Syrian dictator Bashar Assad’s reportedly launched a bombing campaign that deliberately targeted seven hospitals and killed over a hundred people, including at least 20 children, outside of Damascus on Monday and Tuesday.
“We are standing before the massacre of the 21st century. If the massacre of the 1990s was Srebrenica, and the massacres of the 1980s were Halabja and Sabra and Shatila, then eastern Ghouta is the massacre of this century right now,” said a doctor in the Eastern Ghouta suburb of Damascus quoted by the UK Guardian.
The doctor went on to describe saving a child who was suffocating from all of the bombing debris he had inhaled, saying, “A wounded child breathing with lungs of sand. You get a child, a year old, that they saved from the rubble and is breathing sand, and you don’t know who he is.“
“All these humanitarian and rights organizations, all that is nonsense. So is terrorism. What is a greater terrorism than killing civilians with all sorts of weapons? Is this a war? It’s not a war. It’s called a massacre,” the doctor argued.
On Tuesday, UNICEF issued a blank statement on Assad’s campaign in Eastern Ghouta—a statement that consisted of ten empty lines surrounded by quotation marks.
“No words will do justice to the children killed, their mothers, their fathers and their loved ones,” the U.N. children’s fund explained. “UNICEF is issuing this blank statement. We no longer have the words to describe children’s suffering and our outrage. Do those inflicting the suffering still have words to justify their barbaric acts?”
“I am deeply alarmed by the extreme escalation in hostilities in east Ghouta,” U.N. humanitarian coordinator Panos Moumtzis said in a statement on Tuesday.
“The humanitarian situation of civilians in east Ghouta is spiraling out of control,” Moumtzis warned. “We continue to call for unconditional, unimpeded and sustained access to close to 3 million people in besieged and hard-to-reach locations across Syria, including east Ghouta, and urge all parties to the conflict to strictly adhere to their obligations under international humanitarian law to take all feasible measures to protect civilians from harm.”

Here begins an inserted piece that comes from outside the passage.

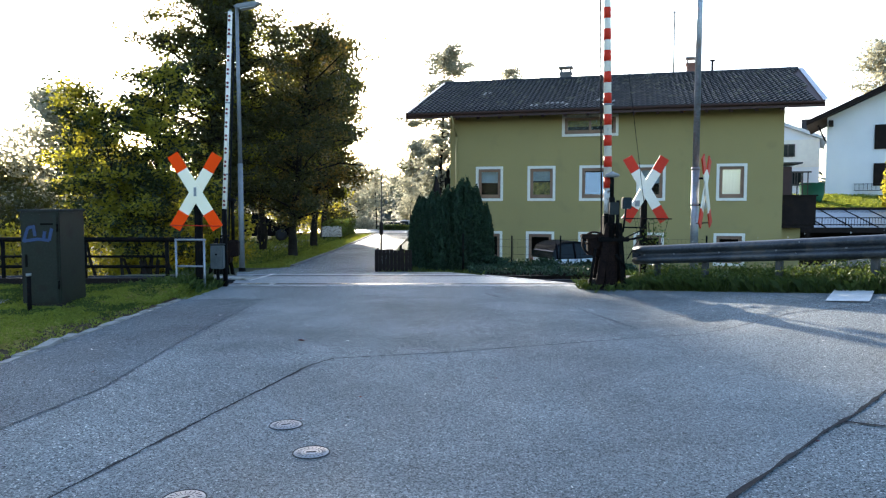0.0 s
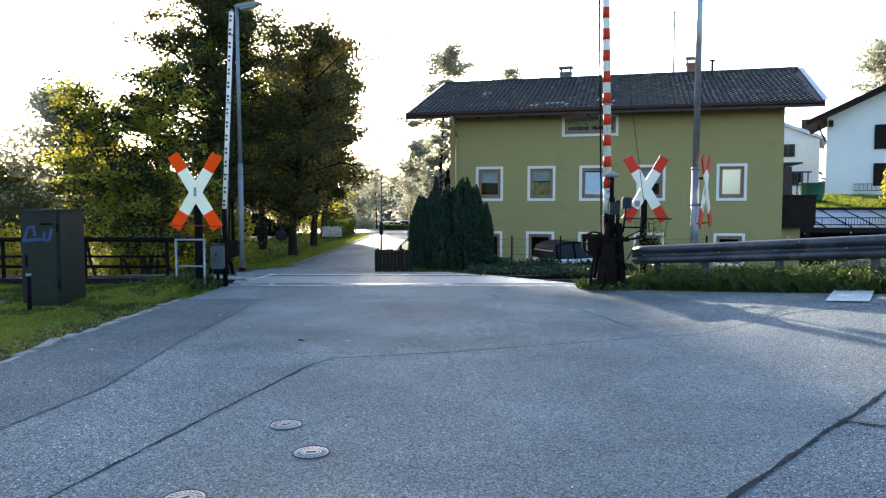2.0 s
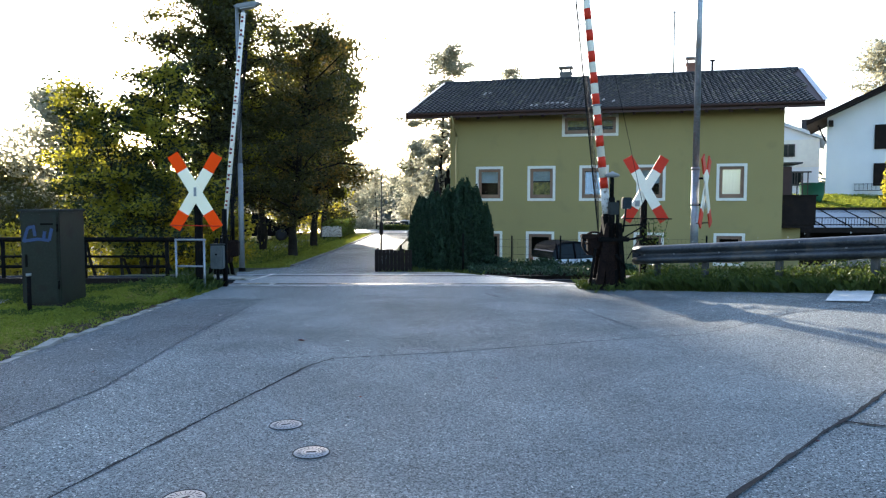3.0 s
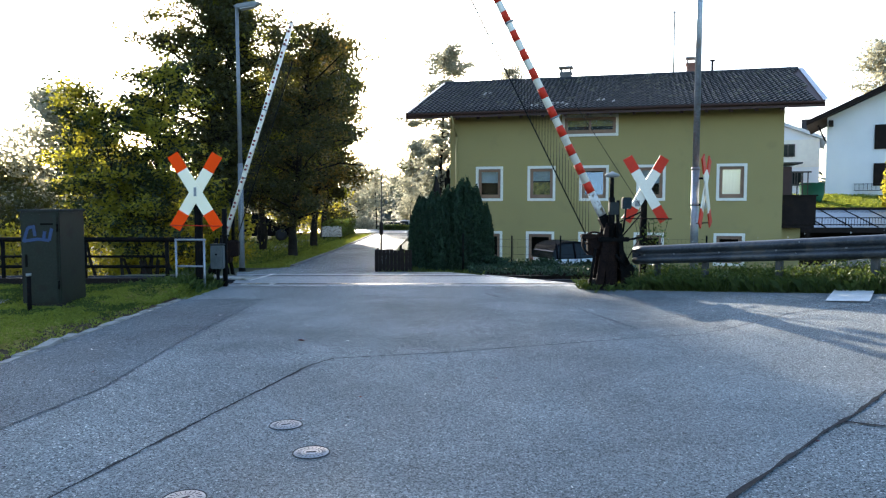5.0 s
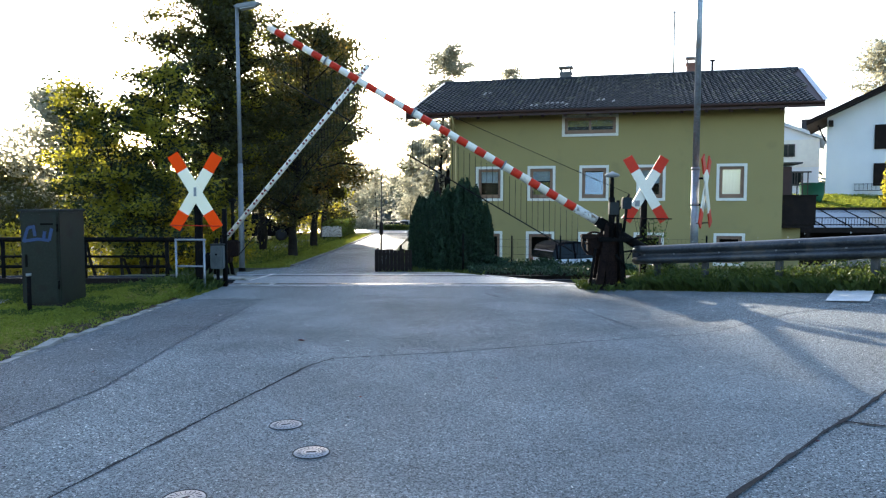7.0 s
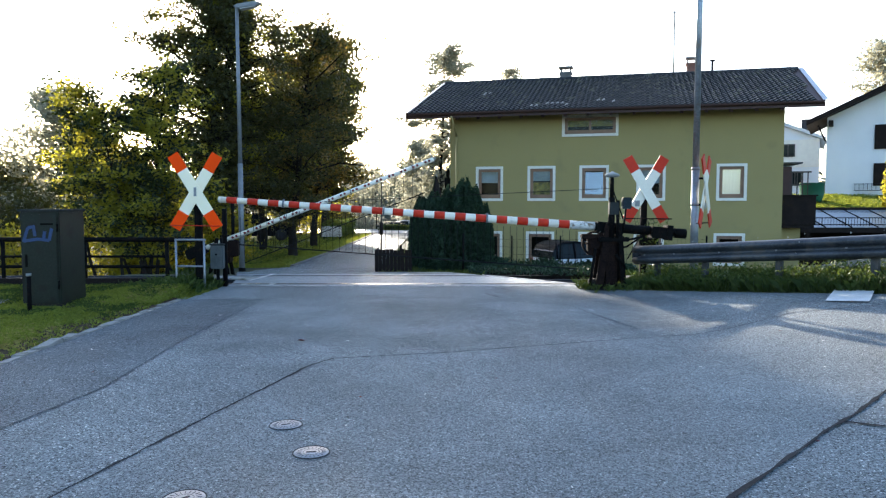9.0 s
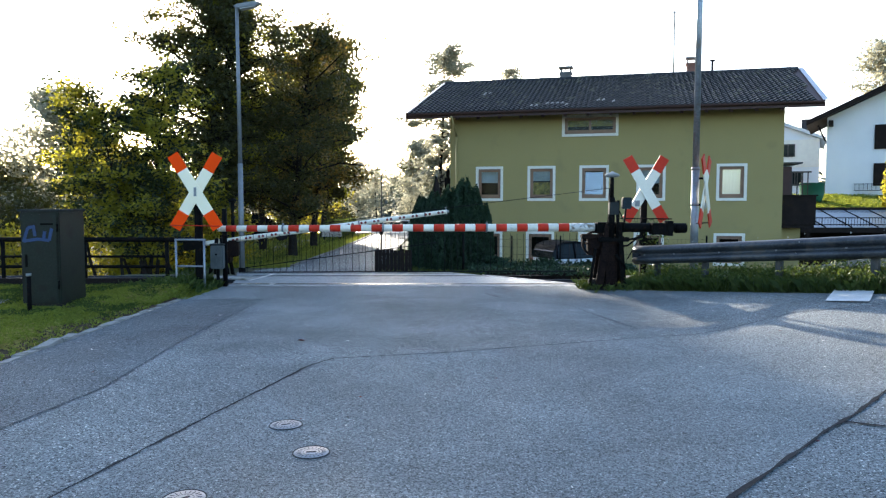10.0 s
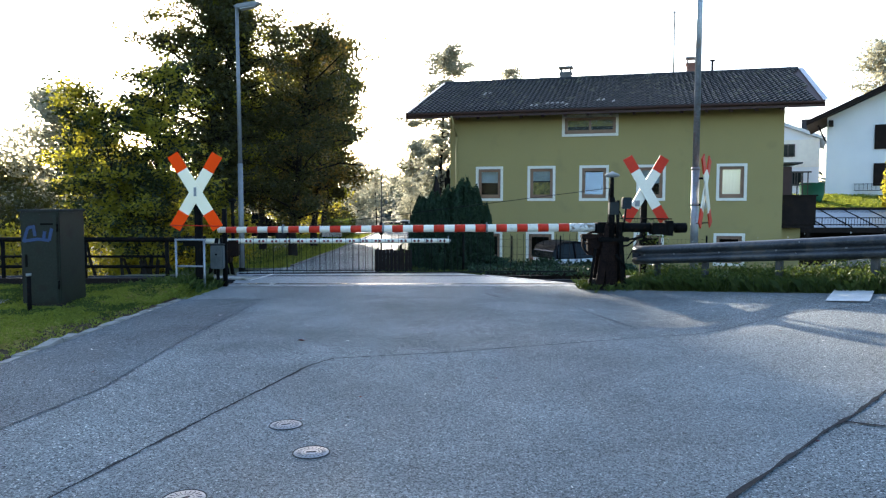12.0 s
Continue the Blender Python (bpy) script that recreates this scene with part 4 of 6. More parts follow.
    rod(bm, (L1 - 0.02, 0, -0.08), (L1 - 0.02, 0, 0.12), 0.012)
    part("end_cap", bm, M["lid"], boom)
    skirt(boom, 1, 0.5, 5.2, 0.115, 0.62, -0.095, FAR, M["cable"])


def motions():
    for ob, what, x, z, drop, angles, sg in MOVERS:
        rows = []
        for t in TIMES:
            a = angle_at(angles, t)
            if what == "boom":
                rows.append((t, pose(0, 0, z, 0, sg * a, 0)))
            elif what == "hanger":
                rows.append((t, pose(x, 0, z, 0, -sg * a, 0)))
            else:
                q = Euler((0, radians(-sg * a), 0)).to_matrix() @ Vector((0, 0, -drop))
                rows.append((t, pose(q.x, 0, z + q.z)))
        walk(ob, rows)


# ---- roadside things ----
def build_cabinet():
    c = thing("switch_cabinet", "grey-green metal switch cabinet with blue spray paint, standing on the verge", "cabinet", pose(-5.76, 10.68, -0.03, 0, 0, 0))
    w, d, h = 0.56, 0.72, 1.41
    part("plinth", blocks([((-w / 2 + 0.03, -d / 2 + 0.03, -0.2), (w / 2 - 0.03, d / 2 - 0.03, 0.09))]), M["dark_plinth"], c, "dark grey concrete plinth", 0.01)
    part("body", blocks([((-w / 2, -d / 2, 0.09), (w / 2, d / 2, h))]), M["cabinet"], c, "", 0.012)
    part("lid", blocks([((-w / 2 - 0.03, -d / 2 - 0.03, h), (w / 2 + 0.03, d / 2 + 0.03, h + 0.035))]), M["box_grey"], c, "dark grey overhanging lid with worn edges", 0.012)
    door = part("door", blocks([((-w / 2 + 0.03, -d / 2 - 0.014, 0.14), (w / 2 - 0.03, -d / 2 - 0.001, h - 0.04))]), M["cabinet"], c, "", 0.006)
    for z in (0.3, 1.12):
        part("hinge", bars([((w / 2 - 0.02, -d / 2 - 0.02, z), (w / 2 - 0.02, -d / 2 - 0.02, z + 0.12), 0.014)]), M["steel"], door)
    part("handle", blocks([((-w / 2 + 0.07, -d / 2 - 0.03, 0.62), (-w / 2 + 0.10, -d / 2 - 0.012, 0.80))]), M["steel"], door, "", 0.004)
    part("vent", blocks([((0.02, -d / 2 - 0.02, 1.22), (0.20, -d / 2 - 0.012, 1.245))]), M["steel"], door)
    bm = bmesh.new()
    for k, (x0, z0, x1, z1) in enumerate(((-0.27, 0.98, -0.20, 1.18), (-0.20, 1.18, -0.10, 1.20), (-0.12, 1.20, -0.10, 1.06), (-0.27, 0.99, -0.06, 1.02), (-0.06, 1.02, 0.10, 1.0), (0.10, 1.0, 0.14, 1.17), (0.02, 1.0, 0.04, 1.13))):
        a = math.atan2(z1 - z0, x1 - x0)
        quad_box(bm, (0, -0.001 - 0.0007 * k, -0.022), (math.hypot(x1 - x0, z1 - z0), 0.0, 0.022), pose(x0 + 0.04, -d / 2 - 0.0145, z0) @ Matrix.Rotation(-a, 4, "Y"))
    part("spray_paint", bm, M["blue_paint"], door, "blue sprayed scrawl")


def build_left_rails():
    # galvanised bow rail beside the sign
    r = thing("pipe_barrier", "galvanised steel pipe barrier standing in grass", "pipe barrier", pose(-4.28, 12.35, 0))
    part("rail", bars([((-0.31, 0, 0.875), (0.22, 0, 0.875), 0.019)]), M["mast_zinc"], r)
    for x in (-0.29, 0.19):
        part("post", bars([((x, 0, -0.3), (x, 0, 0.875), 0.019)]), M["mast_zinc"], r)
    part("mid_rail", bars([((-0.29, 0, 0.42), (0.19, 0, 0.42), 0.017)]), M["mast_zinc"], r)
    # dark bridge railing towards the stream
    f = thing("bridge_railing", "black steel bridge railing beside the track", "railing", pose(0, 12.75, 0))
    for k, (z, rr) in enumerate(((0.86, 0.042), (0.56, 0.022), (0.38, 0.028))):
        part("rail", bars([((-12.5, 0, z), (-4.35 if k == 0 else -4.9, 0, z), rr)]), M["steel"], f)
    for i in range(6):
        x = -4.88 - 1.45 * i
        part("post", bars([((x, 0, -0.4), (x, 0, 0.86), 0.035)]), M["steel"], f)
    part("deck_beam", blocks([((-12.5, -0.1, -0.12), (-4.45, 0.1, 0.18))]), M["dark_wood"], f, "dark timber edge beam", 0.01)
    # boom rest post with relay box
    p = thing("rest_post", "dark steel post that catches the lowered boom", "post", pose(-3.93, 13.0, 0))
    part("pole", bars([((0, 0, -0.3), (0, 0, 1.40), 0.045)]), M["steel"], p)
    part("fork", blocks([((-0.06, -0.10, 0.90), (0.06, 0.10, 0.93))]), M["steel"], p, "", 0.004)
    b = thing("relay_box", "small grey relay box on a dark post", "electrical box", pose(-4.03, 12.9, 0.15))
    part("body", blocks([((-0.11, -0.09, 0.18), (0.11, 0.09, 0.60))]), M["relay_grey"], b, "", 0.015)
    part("lid", blocks([((-0.12, -0.10, 0.60), (0.12, 0.10, 0.63))]), M["box_grey"], b, "", 0.008)
    part("leg", bars([((0, 0, -0.5), (0, 0, 0.18), 0.03)]), M["steel"], b)
    part("knob", bars([((0.0, -0.10, 0.44), (0.0, -0.088, 0.44), 0.018)]), M["steel"], b)
    d = thing("drain_slab", "pale concrete slab over a drain beside the crossing", "concrete slab", pose(-4.15, 14.3, 0.0, 0, 0, -14))
    part("slab", blocks([((-0.45, -0.2, -0.05), (0.45, 0.2, 0.035))]), M["concrete"], d, "", 0.012)
    part("gap", blocks([((-0.40, -0.27, -0.05), (0.48, -0.205, 0.012))]), M["bitumen"], d)
    k = thing("marker_post", "short black marker post with a pale cap, in the grass", "post", pose(-5.70, 9.9, 0.0))
    part("stake", bars([((0, 0, -0.2), (0, 0, 0.50), 0.03)]), M["steel"], k)
    part("cap", bars([((0, 0, 0.50), (0, 0, 0.535), 0.036)]), M["lid"], k, "pale grey cap")
    # concrete cable cover in the grass
    m = thing("cable_cover", "flat pale concrete cable cover in the grass", "concrete slab", pose(-7.0, 10.6, 0.0, 0, 0, 12))
    part("slab", blocks([((-0.5, -0.18, -0.1), (0.5, 0.18, 0.05))]), M["concrete"], m, "", 0.012)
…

According to the London-based Syrian Observatory for Human Rights, Monday was the deadliest day for Eastern Ghouta in three years, as the neighborhood was subjected to artillery shelling, airstrikes, and Assad’s famously indiscriminate “barrel bombs.” The estimate of deaths over the past three months now exceeds 700.
The UK Daily Mail published photographs of dead children wrapped in bloody sheets and piled up in a makeshift morgue. Video footage taken after the attacks shows paramedics and civilians frantically digging through the debris after nightfall on Monday in search of survivors.
As the Daily Mail observes, there most definitely are armed rebels mixed in with the civilian population, and they retaliated for the government attacks by shelling Damascus on Tuesday. Syrian state media reported one death and six injuries from the rebel strikes. As one Damascus resident put it, “Shells are falling like rain.”
NBC News reports that many of the estimated 400,000 people living in Eastern Ghouta have moved underground to find safety from the airstrikes and artillery barrages. This may provide a measure of shelter from the bombs, but it leaves the civilians unable to access supplies or medical resources.
One survivor quoted by NBC News claimed that Russian aircraft are participating in the bombing campaign along with Syrian government planes and helicopters.
Hundreds of injured civilians, including women and children, have poured into what medical facilities are still available. AFP reports a heartbreaking exchange between a grieving father and paramedics:
Farah was killed in the town of Masraba and her body brought to Douma by paramedics, who have been completely overwhelmed since the regime intensified its strikes two weeks ago.
“I have five other children I know nothing about, all five of them and their mother,” he sobbed, resting his hand on the black shroud his daughter was wrapped in.
“Is there a fridge to put her in?”, he asked.
A volunteer for the civil defense, an organization known as the White Helmets, awkwardly looked for something to tell the bereaved father and eventually said, “May God reward you.”
Many observers believe the Assad regime is preparing for a major ground offensive to eliminate the rebel presence in Eastern Ghouta. The Syrian opposition claims it has been negotiating with the Russians to de-escalate the situation, but instead, things are getting “more complicated and more catastrophic without any response until this moment from the international community,” as one representative put it.